Ce sont les jeunes de 15 à 24 ans qui sont le plus affectés par ce déficit d'emploi, puisqu'ils représentent 49,1 pour cent des chômeurs de la région, mais seulement 20,8 pour cent de la population active. Le rapport montre également, avec une ironie cruelle, que le chômage des jeunes a généralement pour corollaire le travail des enfants: tandis que des millions de jeunes sont au chômage ou sous-employés, de nombreux enfants travaillent au lieu d'aller à l'école.

Certes, les pays asiatiques ont accompli des progrès considérables pour faire reculer la pauvreté et ils sont en bonne voie pour atteindre le premier des OMD relatif à la réduction de moitié de l'extrême pauvreté (les personnes vivant avec moins d'un dollar par jour), mais ils sont toujours confrontés au grave problème des "travailleurs pauvres". En effet, comme l'explique le rapport du BIT, près de 355 millions de travailleurs de la région perçoivent des revenus insuffisants et survivent avec leur famille avec moins d'un dollar par jour, soit en dessous du seuil de pauvreté.
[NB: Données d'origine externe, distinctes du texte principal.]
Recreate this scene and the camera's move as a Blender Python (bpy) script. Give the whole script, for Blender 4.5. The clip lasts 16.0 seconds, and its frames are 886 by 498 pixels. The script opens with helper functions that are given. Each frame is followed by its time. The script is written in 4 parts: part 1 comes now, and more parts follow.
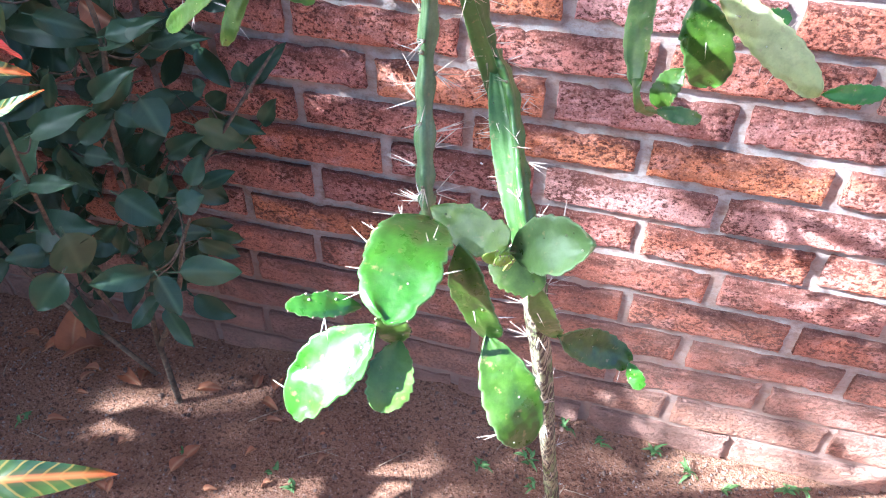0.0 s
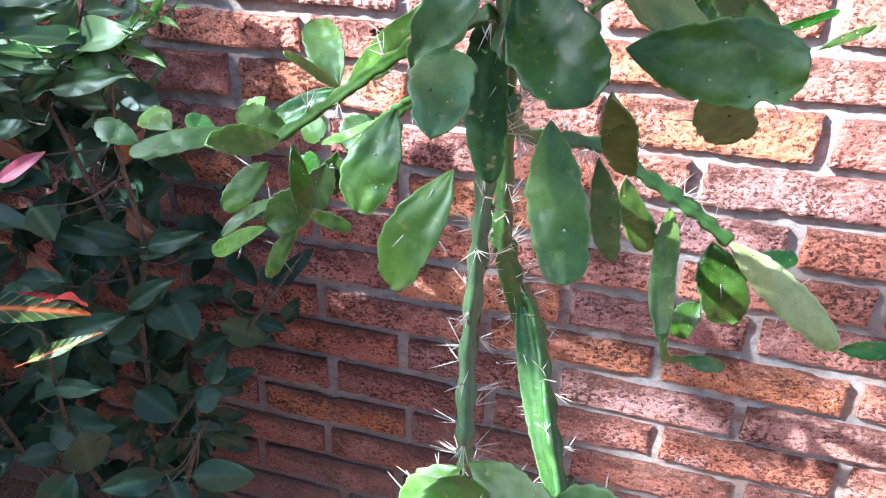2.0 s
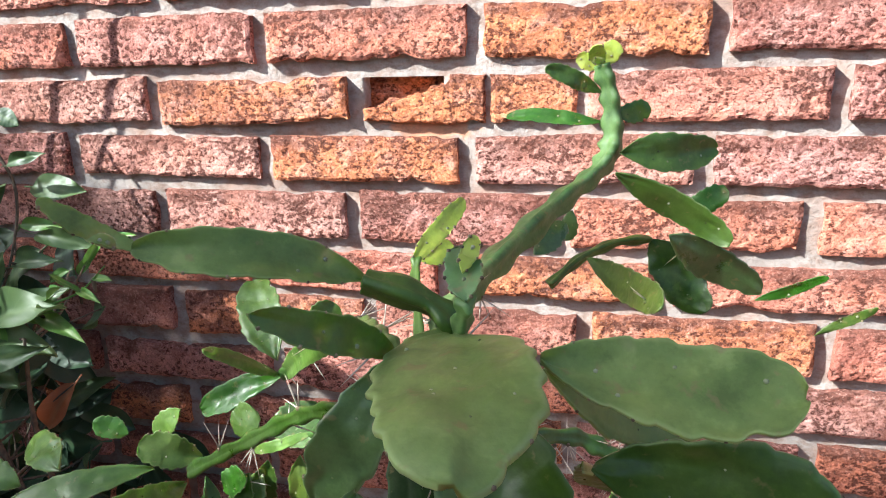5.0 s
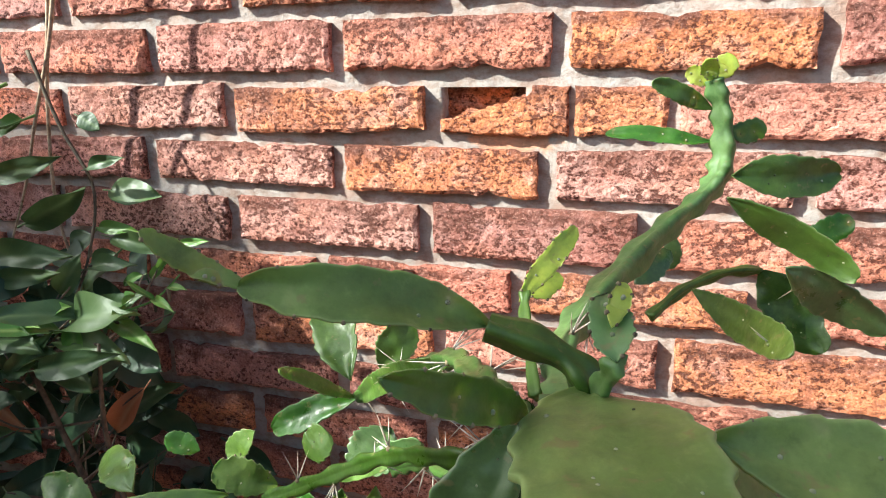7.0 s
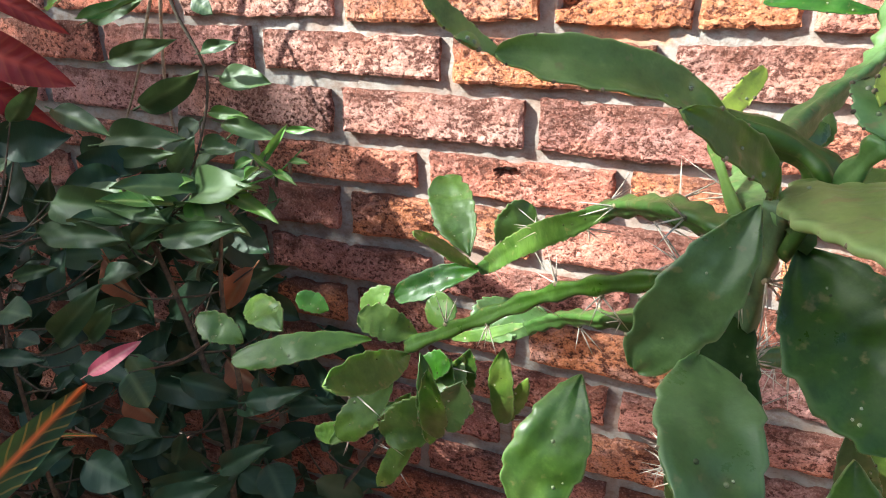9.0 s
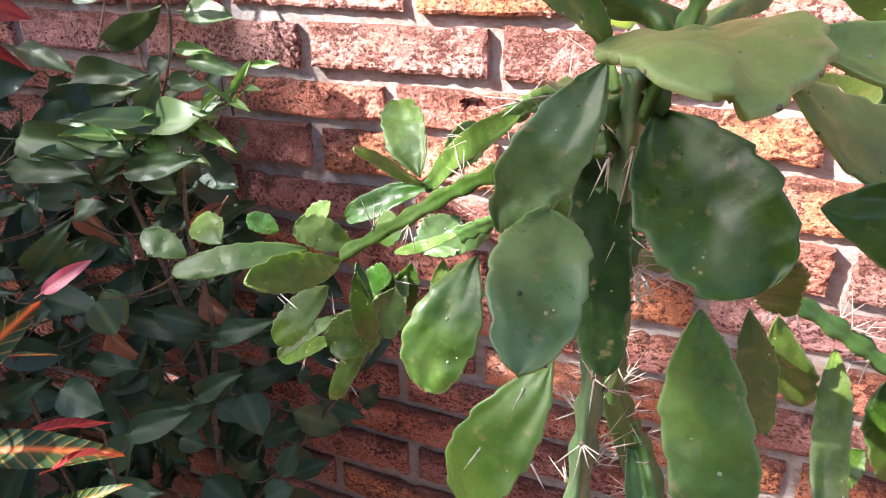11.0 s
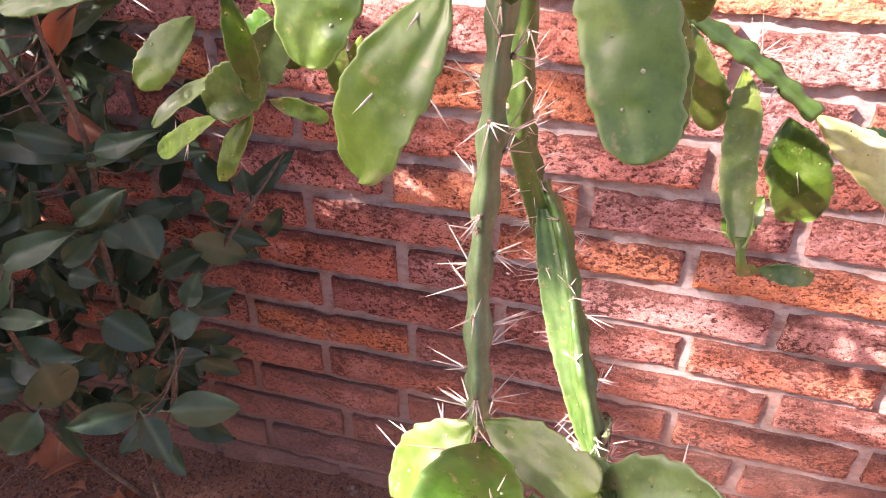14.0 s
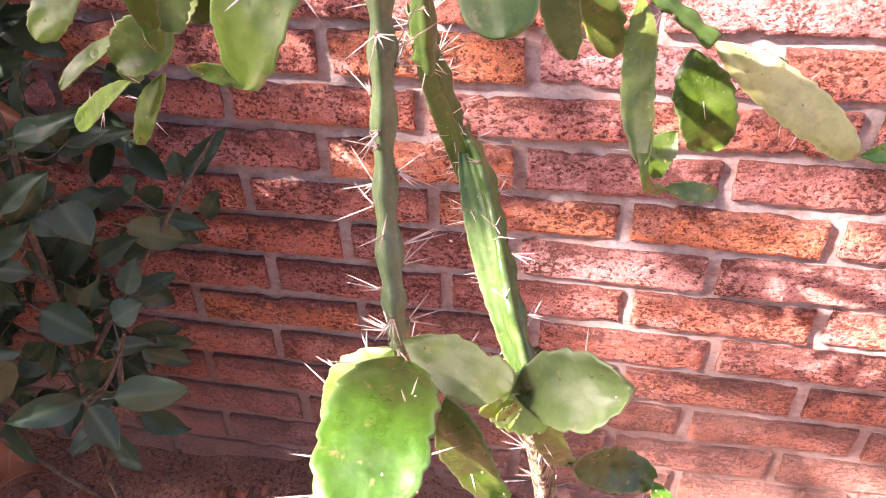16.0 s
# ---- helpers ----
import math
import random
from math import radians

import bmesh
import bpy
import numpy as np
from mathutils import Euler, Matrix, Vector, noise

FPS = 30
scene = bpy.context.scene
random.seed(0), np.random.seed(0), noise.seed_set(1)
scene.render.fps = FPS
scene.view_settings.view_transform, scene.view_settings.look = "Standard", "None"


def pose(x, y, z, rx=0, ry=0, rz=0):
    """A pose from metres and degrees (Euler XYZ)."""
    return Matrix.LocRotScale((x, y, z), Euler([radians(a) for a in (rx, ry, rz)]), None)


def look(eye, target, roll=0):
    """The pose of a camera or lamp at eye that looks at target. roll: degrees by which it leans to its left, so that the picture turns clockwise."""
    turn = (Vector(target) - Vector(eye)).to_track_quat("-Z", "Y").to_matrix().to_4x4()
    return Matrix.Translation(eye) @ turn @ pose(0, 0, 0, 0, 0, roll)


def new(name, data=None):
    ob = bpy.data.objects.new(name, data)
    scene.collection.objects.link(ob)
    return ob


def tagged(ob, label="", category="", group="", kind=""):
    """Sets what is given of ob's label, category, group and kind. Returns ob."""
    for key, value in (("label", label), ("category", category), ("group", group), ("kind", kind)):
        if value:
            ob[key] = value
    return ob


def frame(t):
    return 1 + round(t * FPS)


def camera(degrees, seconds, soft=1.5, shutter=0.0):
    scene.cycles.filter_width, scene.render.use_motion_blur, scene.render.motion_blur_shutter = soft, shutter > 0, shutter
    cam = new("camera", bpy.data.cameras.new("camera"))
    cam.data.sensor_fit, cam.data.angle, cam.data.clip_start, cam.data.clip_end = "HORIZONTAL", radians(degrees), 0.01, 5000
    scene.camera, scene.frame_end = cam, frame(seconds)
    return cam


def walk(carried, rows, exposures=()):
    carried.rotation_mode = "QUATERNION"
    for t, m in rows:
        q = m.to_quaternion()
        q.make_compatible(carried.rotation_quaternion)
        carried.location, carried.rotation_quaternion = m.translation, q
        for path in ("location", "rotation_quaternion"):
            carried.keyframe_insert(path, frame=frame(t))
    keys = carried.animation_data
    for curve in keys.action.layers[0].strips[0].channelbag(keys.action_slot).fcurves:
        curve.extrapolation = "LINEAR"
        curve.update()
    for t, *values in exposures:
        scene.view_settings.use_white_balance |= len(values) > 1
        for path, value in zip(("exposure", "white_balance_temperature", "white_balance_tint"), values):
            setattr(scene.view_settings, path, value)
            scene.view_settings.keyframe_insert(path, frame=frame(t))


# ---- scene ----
cam = camera(65.6, 16.0, soft=1.05)
PATH = [
    (0, (0.535, 0.221, 1.218), (0.16, 1.673, -0.104), 1.0),
    (0.5, (0.528, 0.214, 1.233), (0.152, 1.749, 0.007), 2.8),
    (1, (0.52, 0.214, 1.249), (0.14, 1.829, 0.133), 3.4),
    (1.5, (0.515, 0.221, 1.264), (0.117, 1.9, 0.252), 2.9),
    (2, (0.506, 0.23, 1.277), (0.049, 1.935, 0.337), 1.9),
    (2.5, (0.483, 0.255, 1.301), (-0.025, 2.002, 0.471), 1.4),
    (3, (0.478, 0.282, 1.315), (-0.015, 2.059, 0.541), 1.0),
    (3.5, (0.482, 0.3, 1.321), (0.0, 2.104, 0.605), 0.7),
    (4, (0.493, 0.311, 1.33), (0.006, 2.144, 0.695), -0.7),
    (4.5, (0.5, 0.328, 1.34), (0.037, 2.183, 0.752), -1.6),
    (4.7, (0.502, 0.336, 1.345), (0.048, 2.197, 0.769), -1.7),
    (6.8, (0.477, 0.373, 1.359), (-0.096, 2.213, 0.827), -1.1),
    (7, (0.471, 0.369, 1.353), (-0.134, 2.197, 0.812), -1.0),
    (7.5, (0.453, 0.362, 1.347), (-0.233, 2.137, 0.733), -0.8),
    (8, (0.438, 0.35, 1.333), (-0.289, 2.103, 0.702), -0.3),
    (8.5, (0.434, 0.347, 1.332), (-0.327, 2.062, 0.639), -0.3),
    (9, (0.428, 0.336, 1.313), (-0.311, 2.047, 0.588), 0.2),
    (11.5, (0.48, 0.336, 1.28), (-0.241, 1.974, 0.387), -1.4),
    (12, (0.48, 0.334, 1.262), (-0.168, 1.967, 0.307), -1.5),
    (12.5, (0.479, 0.344, 1.246), (-0.088, 1.969, 0.227), -1.3),
    (13, (0.475, 0.345, 1.231), (-0.051, 1.951, 0.162), -1.0),
    (13.5, (0.476, 0.339, 1.218), (-0.022, 1.909, 0.085), -0.8),
    (14, (0.481, 0.332, 1.207), (0.056, 1.899, 0.039), 0.1),
    (14.5, (0.484, 0.325, 1.196), (0.097, 1.875, -0.008), -0.4),
    (15, (0.489, 0.318, 1.181), (0.13, 1.837, -0.07), -0.4),
    (15.5, (0.496, 0.314, 1.178), (0.166, 1.842, -0.07), -0.7),
    (16, (0.508, 0.313, 1.185), (0.203, 1.894, -0.002), -1.4),
]
EXPOSURES = [(0.0, 3.15, 5000, 8), (1.5, 2.72, 4900, 5), (3.0, 2.38, 5200, 2), (4.5, 1.92, 5650, 4), (7.0, 1.75, 6050, 0), (9.0, 1.97, 5900, -3), (12.0, 2.72, 6250, 27), (14.5, 3.0, 6800, 42), (16.0, 3.1, 6800, 44)]
walk(cam, [(t, look(eye, target, roll)) for t, eye, target, roll in PATH], EXPOSURES)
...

"Nous devons faire quelque chose non seulement pour résoudre la pénurie d'emplois, mais aussi pour améliorer la qualité des emplois et accroître les opportunités de revenus", a déclaré M. Shinichi Hasegawa, Directeur régional, Bureau régional de l'OIT pour l'Asie et le Pacifique. "Les emplois qui ne permettent pas aux gens de gagner suffisamment pour vivre et faire vivre leur famille, ou les emplois qui présentent des risques en termes de santé et de sécurité, ne sont d'aucun secours pour combattre la pauvreté. Le rapport du BIT montre que les défis du monde moderne présentés dans la Déclaration du Millénaire sont tous liés les uns aux autres: on ne pourra venir à bout de la pauvreté dans le monde tant que l'on n'aura pas résolu des problèmes aussi divers que le travail des enfants, l'inégalité entre les hommes et les femmes et l'employabilité des jeunes."

Note 1: Labour and Social Trends in Asia and the Pacific 2005, Bureau international du Travail, Bangkok 2005.